**Exercise requirements**: Repeat the listing word for word. No pictures belong in the copy.

**Data**:
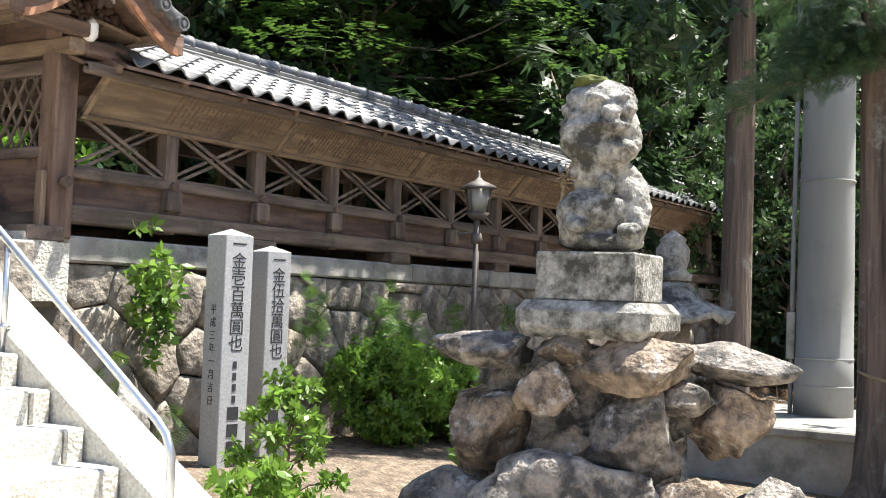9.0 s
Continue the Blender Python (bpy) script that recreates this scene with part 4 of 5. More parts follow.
    relief("gable_pendant", carving(bm_new(), (CX, F + 0.10, 3.42), 0.10, 0.09, 0.05, 34, 5, 0.3), "red_lacquer" if side < 0 else "carved", w, "red carved pendant" if side < 0 else "dark carved pendant")
    relief("gable_carving", carving(bm_new(), (CX, F + 0.36, 3.31), 0.34, 0.05, 0.05, 40, 9), "carved", w)
    # ridge with end ornament
    part("ridge", box(bm_new(), CX - 0.085, CX + 0.085, F + 0.16, B, 3.73, 3.92, 0.015), "tile", shell)
    for q in range(30):
        part("ridge_scallop", tube(bm_new(), [(CX - s2 * 0.09, F + 0.25 + 0.1 * q, 3.81) for s2 in (-1, 1)], 0.035, 8), "tile", shell)
    part("ridge_cap", tube(bm_new(), [(CX, F + 0.14, 3.94), (CX, B, 3.94)], 0.06, 10), "tile", shell)
    part("ridge_end", end_cap(bm_new(), (CX, F - 0.03, 3.795), 0.085, 0.16), "tile", shell, "round end tile with a crest")
    demon = part("ridge_ornament", box(bm_new(), CX - 0.14, CX + 0.14, F + 0.07, F + 0.15, 3.80, 4.00, 0.03), "tile", shell, "grey clay ridge-end ornament with scrolls")
    for s in (-1, 1):
        for j in range(3):
            pts = [(CX + s * (0.15 + 0.05 * j) + 0.05 * (1 - f) * math.cos(f * 8) * s, F + 0.08, 3.94 - 0.09 * j + 0.05 * (1 - f) * math.sin(f * 8)) for f in np.linspace(0, 0.85, 14)]
            part("scroll", tube(bm_new(), pts, 0.016, 6), "tile", demon)
        part("horn", tube(bm_new(), [(CX + s * 0.05, F + 0.1, 3.98), (CX + s * 0.07, F + 0.1, 4.07)], [0.04, 0.035], 10), "tile", demon)
    # small surveillance camera under the wing roof
    part("junction_box", box(bm_new(), X(4.86) - 0.03, X(4.86) + 0.03, 8.26, 8.32, 3.17, 3.24, 0.006), "white", w, "small white surveillance camera box")
    # roof over the front bay, joining the gate to the wing
    lo, hi = sorted((X(3.99), X(4.75)))
    fr = part("front_roof", slab(bm_new(), [(lo, 8.22, 3.50), (lo, 9.1, 3.90), (lo, 9.1, 3.86), (lo, 8.22, 3.46)], (hi - lo, 0, 0)), "gate_x", w, "short dark roof between gate and wing")
    tile_field(fr, lo, hi, (9.05, 3.93), (8.30, 3.55), "x", TILE)
    bx("front_ridge", 3.97, 4.85, 9.0, 9.16, 3.90, 4.13, "tile", 0.015)
    for q in range(8):
        part("ridge_scallop", tube(bm_new(), [(lo + 0.06 + 0.1 * q, y, 4.02) for y in (8.985, 9.17)], 0.038, 8), "tile", fr)
    part("front_ridge_cap", tube(bm_new(), [(lo, 9.08, 4.15), (hi, 9.08, 4.15)], 0.055, 10), "tile", fr)
    for q in range(3):
        part("end_tile", end_cap(bm_new(), (X(4.06 + 0.235 * q), 8.24, 3.535), 0.055, 0.1), "tile", fr)
    bx("front_eave_board", 3.99, 4.80, 8.26, 8.34, 3.42, 3.47, "gate_x")
    bx("front_soffit", 3.99, 4.85, 8.34, 8.80, 3.44, 3.47, "pale_x")
    relief("eave_nosing", carving(bm_new(), (X(4.12), 8.40, 3.44), 0.06, 0.10, 0.08, 22, 13, 0.3), "red_lacquer", w, "faded red carved nosing")
    return w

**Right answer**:
9.0 s
Continue the Blender Python (bpy) script that recreates this scene with part 4 of 5. More parts follow.
    relief("gable_pendant", carving(bm_new(), (CX, F + 0.10, 3.42), 0.10, 0.09, 0.05, 34, 5, 0.3), "red_lacquer" if side < 0 else "carved", w, "red carved pendant" if side < 0 else "dark carved pendant")
    relief("gable_carving", carving(bm_new(), (CX, F + 0.36, 3.31), 0.34, 0.05, 0.05, 40, 9), "carved", w)
    # ridge with end ornament
    part("ridge", box(bm_new(), CX - 0.085, CX + 0.085, F + 0.16, B, 3.73, 3.92, 0.015), "tile", shell)
    for q in range(30):
        part("ridge_scallop", tube(bm_new(), [(CX - s2 * 0.09, F + 0.25 + 0.1 * q, 3.81) for s2 in (-1, 1)], 0.035, 8), "tile", shell)
    part("ridge_cap", tube(bm_new(), [(CX, F + 0.14, 3.94), (CX, B, 3.94)], 0.06, 10), "tile", shell)
    part("ridge_end", end_cap(bm_new(), (CX, F - 0.03, 3.795), 0.085, 0.16), "tile", shell, "round end tile with a crest")
    demon = part("ridge_ornament", box(bm_new(), CX - 0.14, CX + 0.14, F + 0.07, F + 0.15, 3.80, 4.00, 0.03), "tile", shell, "grey clay ridge-end ornament with scrolls")
    for s in (-1, 1):
        for j in range(3):
            pts = [(CX + s * (0.15 + 0.05 * j) + 0.05 * (1 - f) * math.cos(f * 8) * s, F + 0.08, 3.94 - 0.09 * j + 0.05 * (1 - f) * math.sin(f * 8)) for f in np.linspace(0, 0.85, 14)]
            part("scroll", tube(bm_new(), pts, 0.016, 6), "tile", demon)
        part("horn", tube(bm_new(), [(CX + s * 0.05, F + 0.1, 3.98), (CX + s * 0.07, F + 0.1, 4.07)], [0.04, 0.035], 10), "tile", demon)
    # small surveillance camera under the wing roof
    part("junction_box", box(bm_new(), X(4.86) - 0.03, X(4.86) + 0.03, 8.26, 8.32, 3.17, 3.24, 0.006), "white", w, "small white surveillance camera box")
    # roof over the front bay, joining the gate to the wing
    lo, hi = sorted((X(3.99), X(4.75)))
    fr = part("front_roof", slab(bm_new(), [(lo, 8.22, 3.50), (lo, 9.1, 3.90), (lo, 9.1, 3.86), (lo, 8.22, 3.46)], (hi - lo, 0, 0)), "gate_x", w, "short dark roof between gate and wing")
    tile_field(fr, lo, hi, (9.05, 3.93), (8.30, 3.55), "x", TILE)
    bx("front_ridge", 3.97, 4.85, 9.0, 9.16, 3.90, 4.13, "tile", 0.015)
    for q in range(8):
        part("ridge_scallop", tube(bm_new(), [(lo + 0.06 + 0.1 * q, y, 4.02) for y in (8.985, 9.17)], 0.038, 8), "tile", fr)
    part("front_ridge_cap", tube(bm_new(), [(lo, 9.08, 4.15), (hi, 9.08, 4.15)], 0.055, 10), "tile", fr)
    for q in range(3):
        part("end_tile", end_cap(bm_new(), (X(4.06 + 0.235 * q), 8.24, 3.535), 0.055, 0.1), "tile", fr)
    bx("front_eave_board", 3.99, 4.80, 8.26, 8.34, 3.42, 3.47, "gate_x")
    bx("front_soffit", 3.99, 4.85, 8.34, 8.80, 3.44, 3.47, "pale_x")
    relief("eave_nosing", carving(bm_new(), (X(4.12), 8.40, 3.44), 0.06, 0.10, 0.08, 22, 13, 0.3), "red_lacquer", w, "faded red carved nosing")
    return w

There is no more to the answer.